### [DIRECTIVE]
Give only the number of lines that include the string "location".

Records with scene code
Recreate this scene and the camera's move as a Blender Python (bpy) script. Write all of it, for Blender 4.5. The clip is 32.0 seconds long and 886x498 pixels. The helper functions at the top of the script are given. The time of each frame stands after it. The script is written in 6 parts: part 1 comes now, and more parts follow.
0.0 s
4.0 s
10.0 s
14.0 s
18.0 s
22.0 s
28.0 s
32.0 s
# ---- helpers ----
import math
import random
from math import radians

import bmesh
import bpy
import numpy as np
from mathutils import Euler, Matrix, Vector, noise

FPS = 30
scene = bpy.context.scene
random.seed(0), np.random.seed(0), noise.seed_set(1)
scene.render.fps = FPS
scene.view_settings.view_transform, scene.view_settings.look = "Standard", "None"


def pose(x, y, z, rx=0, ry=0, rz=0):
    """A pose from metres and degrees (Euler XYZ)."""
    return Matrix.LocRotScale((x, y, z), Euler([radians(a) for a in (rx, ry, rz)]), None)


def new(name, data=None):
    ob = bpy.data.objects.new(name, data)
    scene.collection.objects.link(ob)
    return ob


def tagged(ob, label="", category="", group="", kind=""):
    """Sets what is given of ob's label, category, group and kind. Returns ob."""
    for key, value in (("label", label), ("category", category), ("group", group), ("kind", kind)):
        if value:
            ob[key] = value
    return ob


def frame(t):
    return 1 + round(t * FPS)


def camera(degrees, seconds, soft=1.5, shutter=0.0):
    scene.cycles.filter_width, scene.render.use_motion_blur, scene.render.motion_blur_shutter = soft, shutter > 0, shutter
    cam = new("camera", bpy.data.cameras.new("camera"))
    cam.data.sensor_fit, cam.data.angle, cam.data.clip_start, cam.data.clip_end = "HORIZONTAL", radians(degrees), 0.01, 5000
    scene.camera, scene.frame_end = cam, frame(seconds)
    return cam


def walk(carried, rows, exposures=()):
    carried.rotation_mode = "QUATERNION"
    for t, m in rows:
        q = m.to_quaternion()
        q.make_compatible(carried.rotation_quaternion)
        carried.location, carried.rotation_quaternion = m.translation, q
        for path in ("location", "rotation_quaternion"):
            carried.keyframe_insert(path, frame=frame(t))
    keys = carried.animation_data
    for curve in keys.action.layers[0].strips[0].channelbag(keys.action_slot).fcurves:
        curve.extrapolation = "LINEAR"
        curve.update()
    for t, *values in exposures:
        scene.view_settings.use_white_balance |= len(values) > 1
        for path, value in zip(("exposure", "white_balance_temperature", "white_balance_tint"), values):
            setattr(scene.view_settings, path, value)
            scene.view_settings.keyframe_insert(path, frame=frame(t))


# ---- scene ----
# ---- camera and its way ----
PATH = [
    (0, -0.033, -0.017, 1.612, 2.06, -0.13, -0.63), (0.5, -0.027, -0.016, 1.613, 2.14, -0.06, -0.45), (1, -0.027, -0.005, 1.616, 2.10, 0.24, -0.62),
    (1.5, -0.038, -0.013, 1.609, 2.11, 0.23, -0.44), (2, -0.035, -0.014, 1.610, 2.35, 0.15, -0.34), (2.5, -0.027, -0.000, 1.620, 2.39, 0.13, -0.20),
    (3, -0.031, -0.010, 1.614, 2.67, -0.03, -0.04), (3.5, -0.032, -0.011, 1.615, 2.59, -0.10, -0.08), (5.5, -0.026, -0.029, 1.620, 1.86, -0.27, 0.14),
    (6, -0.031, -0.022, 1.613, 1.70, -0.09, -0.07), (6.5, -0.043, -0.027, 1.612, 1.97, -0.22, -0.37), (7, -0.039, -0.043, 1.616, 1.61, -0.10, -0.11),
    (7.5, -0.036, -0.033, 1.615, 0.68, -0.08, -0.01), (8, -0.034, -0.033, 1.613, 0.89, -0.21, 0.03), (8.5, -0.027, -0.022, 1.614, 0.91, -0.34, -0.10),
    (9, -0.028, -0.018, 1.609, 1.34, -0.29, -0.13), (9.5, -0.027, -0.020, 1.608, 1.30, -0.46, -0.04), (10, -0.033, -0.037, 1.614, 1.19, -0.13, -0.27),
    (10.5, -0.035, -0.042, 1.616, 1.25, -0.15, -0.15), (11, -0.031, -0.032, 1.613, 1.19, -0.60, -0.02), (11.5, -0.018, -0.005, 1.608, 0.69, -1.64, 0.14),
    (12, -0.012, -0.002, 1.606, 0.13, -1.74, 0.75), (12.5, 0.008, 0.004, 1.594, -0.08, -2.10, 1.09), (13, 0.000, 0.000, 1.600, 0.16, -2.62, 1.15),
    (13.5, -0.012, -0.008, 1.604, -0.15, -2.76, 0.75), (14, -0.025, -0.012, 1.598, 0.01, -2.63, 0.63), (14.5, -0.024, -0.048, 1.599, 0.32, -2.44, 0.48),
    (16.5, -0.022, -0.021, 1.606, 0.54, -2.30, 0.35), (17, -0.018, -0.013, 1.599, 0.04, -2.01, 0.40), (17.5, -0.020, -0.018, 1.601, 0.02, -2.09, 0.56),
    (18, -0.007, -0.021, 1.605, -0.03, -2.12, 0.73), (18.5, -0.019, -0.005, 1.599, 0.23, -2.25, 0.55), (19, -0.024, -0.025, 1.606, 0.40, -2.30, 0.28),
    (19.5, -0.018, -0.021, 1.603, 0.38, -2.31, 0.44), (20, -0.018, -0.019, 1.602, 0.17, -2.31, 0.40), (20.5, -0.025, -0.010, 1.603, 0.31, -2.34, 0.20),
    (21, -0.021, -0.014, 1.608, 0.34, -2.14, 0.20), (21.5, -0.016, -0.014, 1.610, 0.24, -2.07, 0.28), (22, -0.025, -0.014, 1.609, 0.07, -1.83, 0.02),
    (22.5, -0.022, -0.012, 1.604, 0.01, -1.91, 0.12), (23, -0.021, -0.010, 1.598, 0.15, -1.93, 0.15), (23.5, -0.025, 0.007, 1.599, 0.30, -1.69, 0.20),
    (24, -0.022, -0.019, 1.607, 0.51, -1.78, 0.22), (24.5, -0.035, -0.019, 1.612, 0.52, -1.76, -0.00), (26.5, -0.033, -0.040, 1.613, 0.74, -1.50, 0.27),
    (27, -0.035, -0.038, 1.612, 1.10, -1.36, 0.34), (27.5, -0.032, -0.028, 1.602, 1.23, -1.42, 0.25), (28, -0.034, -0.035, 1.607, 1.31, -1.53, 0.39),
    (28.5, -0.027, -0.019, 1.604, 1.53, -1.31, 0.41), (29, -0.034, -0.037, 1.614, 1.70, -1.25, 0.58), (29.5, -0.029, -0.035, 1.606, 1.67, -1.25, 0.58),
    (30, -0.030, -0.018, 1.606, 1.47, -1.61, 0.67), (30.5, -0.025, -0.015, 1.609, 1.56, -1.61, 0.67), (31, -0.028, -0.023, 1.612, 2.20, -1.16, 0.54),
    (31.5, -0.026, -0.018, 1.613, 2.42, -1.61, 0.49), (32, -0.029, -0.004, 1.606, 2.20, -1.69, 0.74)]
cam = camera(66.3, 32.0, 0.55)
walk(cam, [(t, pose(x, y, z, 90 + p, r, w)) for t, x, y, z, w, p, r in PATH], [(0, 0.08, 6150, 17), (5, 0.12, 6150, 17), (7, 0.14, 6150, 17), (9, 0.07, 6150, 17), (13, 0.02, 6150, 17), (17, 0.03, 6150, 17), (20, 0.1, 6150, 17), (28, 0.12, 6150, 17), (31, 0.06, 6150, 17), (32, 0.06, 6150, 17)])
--
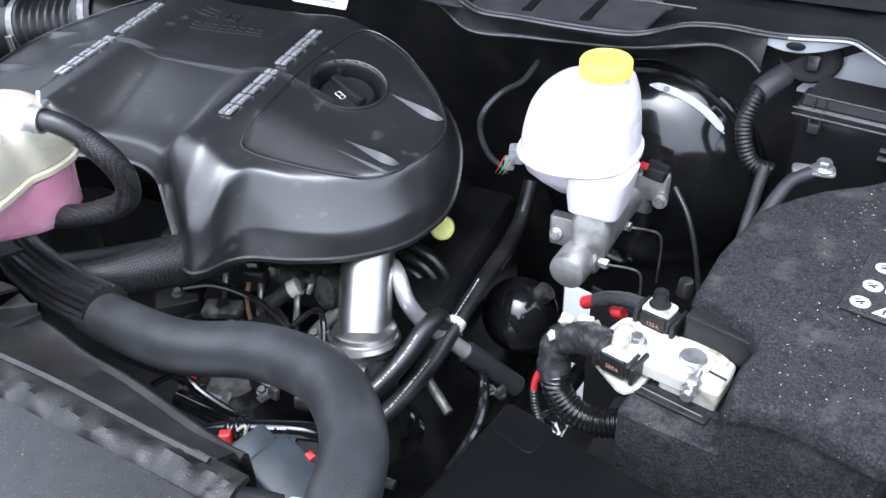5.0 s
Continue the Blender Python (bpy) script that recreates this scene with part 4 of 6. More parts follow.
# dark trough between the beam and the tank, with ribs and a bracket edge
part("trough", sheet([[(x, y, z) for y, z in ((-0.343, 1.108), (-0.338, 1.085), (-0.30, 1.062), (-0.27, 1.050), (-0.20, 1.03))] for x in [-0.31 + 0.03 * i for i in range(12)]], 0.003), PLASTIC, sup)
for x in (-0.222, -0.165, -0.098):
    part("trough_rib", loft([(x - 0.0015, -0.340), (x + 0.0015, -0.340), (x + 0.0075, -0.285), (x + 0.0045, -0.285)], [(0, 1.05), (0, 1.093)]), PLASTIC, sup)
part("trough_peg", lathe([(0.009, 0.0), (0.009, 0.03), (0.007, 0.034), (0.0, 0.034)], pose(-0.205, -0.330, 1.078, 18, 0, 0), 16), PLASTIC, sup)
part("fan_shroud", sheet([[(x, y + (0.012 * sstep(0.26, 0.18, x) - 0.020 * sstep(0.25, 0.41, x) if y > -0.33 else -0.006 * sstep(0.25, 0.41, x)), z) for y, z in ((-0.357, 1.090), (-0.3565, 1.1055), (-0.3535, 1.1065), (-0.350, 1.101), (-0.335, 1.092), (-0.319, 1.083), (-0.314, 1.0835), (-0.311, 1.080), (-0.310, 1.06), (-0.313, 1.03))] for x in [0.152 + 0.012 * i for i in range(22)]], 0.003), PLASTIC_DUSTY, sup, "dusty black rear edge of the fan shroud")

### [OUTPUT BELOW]
2